By Atul Prakash
LONDON (Reuters) - A merger approach to global diversified miner Rio Tinto (L:RIO) boosted the UK mining sector on Tuesday and resulted in the FTSE 100 (FTSE) to fall less than its major European peers.
Appetite for equities was dented by weak data from Germany showing industrial output fell far more than expected in August and posted its biggest drop since early 2009, while British manufacturing growth slowed in August, adding to signs of a cooling in the economic recovery.
The blue-chip FTSE 100 fell 0.6 percent to 6,522.04 points by 1044 GMT, against a 0.8 to 1.5 percent drop for Germany's DAX (GDAXI), France's CAC (FCHI), Spain's IBEX (IBEX) and the pan-European FTSEurofirst 300 index (FTEU3).
Airlines IAG (L:ICAG), EasyJet (L:EZJ) and Ryanair (I:RYA), the top three fallers in the FTSE 100 index, dropped 4.1 to 5.6 percent on concerns that a confirmed Ebola case in Madrid could hurt passenger demand.
However, the UK mining index (FTNMX1770) rose 1.2 percent, led by a 4.7 percent surge in Rio Tinto after the miner said on Tuesday it had rejected a merger approach from smaller rival Glencore (L:GLEN) to create a $160 billion mining and trading giant in August.
"It shows that there is some need for companies in the sector to consolidate their businesses because commodity prices are falling, there are excess capacities and costs are high," Christian Stocker, strategist at UniCredit, said.
"Any such deal has the potential to stabilise the performance of the sector.

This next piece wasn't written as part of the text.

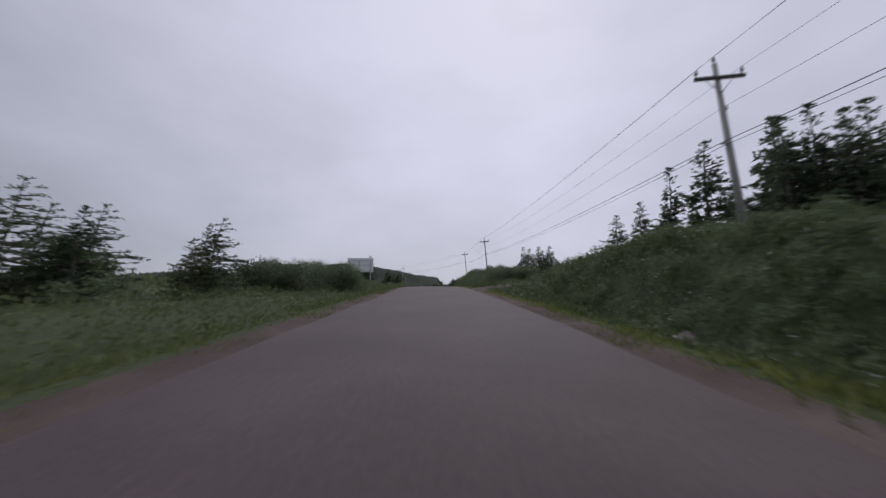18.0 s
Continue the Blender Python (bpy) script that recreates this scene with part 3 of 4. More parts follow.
place((WB, 88.7, -10.5, 6.0), (WB, 89.9, -10.5, 6.8), (WB, 91.2, -10.5, 6.8), (WB, 92.1, -9.8, 8.3), (WB, 92.3, -9.0, 6.8), (S, 97.3, -8.6, 5.7), (S, 95.1, -8.6, 4.0), (S, 99.0, -8.2, 5.5))
for y, l, h in ((104.5, -11, 2.2), (104, -9, 2.6)):
    grow(WB, y, l, h)
grow(WB, 119.4, -15.9, 5.2).rotation_euler[1] += 0.3
for k, y, l, h in ((WB, 184, -47, 7.6), (DE, 188, -43, 8.4), (WB, 190, -44.5, 6.8), (DE, 192.5, -41, 8.4)):
    grow(k, y, l, h)
stand(100, 165, -8, -24, 14, [AL], 0.5, 0.9)
stand(171, 179, -12, -18, 10, [S, LA, S], 3.4, 4.4)
place((S, 169.5, -10.2, 4.8), (S, 172.5, -10.2, 5.0), (BR, 172.0, -11, 5.0), (BR, 169.6, -11, 4.1), (BR, 168.7, -11, 3.6), (BR, 167.2, -10, 3.4), (S, 174.9, -9.6, 3.2), (S, 177.9, -10.5, 3.7))
stand(172, 186, -12, -27, 22, [BR, S, BR], 3.2, 4.4)
place((FI, 179, -30.2, 5.2), (BR, 179.6, -28.8, 6.2), (FI, 178.4, -26.7, 6.3), (BR, 179, -24.7, 6.7), (FI, 179.8, -22.7, 6.0), (BR, 178.6, -20.6, 5.9), (S, 179.2, -18.7, 6.0), (FI, 178.8, -16.7, 6.1), (BR, 179.3, -14.2, 5.0))
stand(160, 173.5, -7.2, -11, 14, [AL], 1.6, 2.6)
stand(182, 193, -7.2, -11, 6, [AL], 1.0, 1.5)
stand(212, 238, -7.5, -15, 13, [AL], 1.5, 2.5)
stand(209, 228, -14, -30, 24, [BR, AL, S], 2.4, 3.6)
stand(196, 203, -15, -22, 11, [AL], 1.3, 1.8)
stand(230, 246, -12, -19, 10, [S, BR, WB], 3.0, 4.4)
place((BR, 222.9, -14.3, 5.2), (BR, 224.3, -14.3, 6.3), (BR, 226.2, -14.3, 6.0), (FI, 227.3, -13.5, 5.5), (FI, 228.4, -13.5, 6.1), (WB, 229.0, -12.5, 2.6), (BR, 223.4, -16.2, 5.6), (BR, 225.2, -12.9, 5.0))
stand(247, 262, -8.5, -16, 12, [AL, AL, WB], 2.2, 3.3)
place((WB, 248.2, -11.0, 5.2), (S, 247.4, -11.2, 4.0), (WB, 249.1, -9.5, 3.7), (FI, 248.6, -12.5, 3.8), (S, 256.1, -11.2, 4.6), (BR, 255.8, -9.5, 3.8), (BR, 260.5, -9.5, 5.0), (BR, 257.9, -9.5, 4.5), (WB, 262.9, -8.8, 4.4), (WB, 267.0, -8.8, 4.4))
for y, l, h in ((252, 17.5, 6.4), (253.5, 19.8, 6.4), (251.5, 22, 6.0)):
    grow(BR, y, l, h)
stand(267, 284, -10, -15, 13, [BR, FI, WB], 3.8, 4.8)
place((TH, 267.5, -10, 5.1), (FI, 268.3, -10, 4.7), (FI, 269.1, -10, 5.1), (BR, 269.8, -10, 5.2), (WB, 271.3, -10, 5.2), (WB, 273.6, -10, 5.9), (WB, 274.1, -9.5, 6.0), (WB, 276.4, -9.5, 5.4), (TH, 278.7, -8.8, 5.8), (BR, 272.4, -9.8, 4.6), (BR, 275.4, -9.8, 4.4))
stand(286, 300, -8, -18, 8, [AL, S], 1.8, 3.5)
stand(300, 388, -7.5, -24, 40, [AL], 0.9, 1.8)
stand(358, 368, -24, -34, 12, [S, BR, WB], 3.2, 4.4)
stand(364, 372, -15, -25, 7, [S, BR, S], 2.8, 3.8)
stand(364, 371, -36, -52, 11, [BR, S, BR], 3.6, 4.6)
place((BR, 361.7, -24, 5.5), (BR, 362.8, -24, 5.5), (BR, 364.5, -24, 4.7), (BR, 366.2, -24, 4.8), (S, 363.9, -20, 4.2), (S, 364.6, -20, 4.2), (S, 363.9, -17.4, 5.4), (S, 364.8, -17.4, 5.5), (S, 369.6, -18, 5.9), (S, 368.1, -18, 4.5), (WB, 373.4, -16.7, 4.8), (FI, 372.6, -17.0, 3.6), (WB, 371.9, -19, 5.8), (WB, 373.1, -19, 4.9), (S, 371.2, -15.2, 4.2), (WB, 375.8, -12.2, 4.4), (FI, 375.4, -12.5, 4.0), (FI, 374.2, -12.5, 3.1), (S, 402.7, -8.5, 4.1), (WB, 402.4, -8.6, 3.6))
stand(380, 393, -8.2, -13, 16, [AL], 2.3, 3.1)
stand(387, 399.5, -6.3, -8.2, 14, [AL], 0.8, 1.3)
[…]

But the scenario of a mega company controlling production, distribution and prices of commodities in such a big way is also not very healthy for the market and relatively smaller players."
Analysts said that a deal was still possible, and could benefit both the companies.
"We see scope for a potential tie-up to deliver genuine 'value-add' from a synergy perspective," HSBC analysts said.
"The most obvious areas we see are in marketing (iron ore) and Australian coal ... our 'first stab' for potential synergy size is in the low-single-digit billions of dollars based on what we see as the potential 'low-hanging fruit'."
Citi analysts estimated that the two companies could save around $500 million just by combining their neighbouring coal operations in Australia.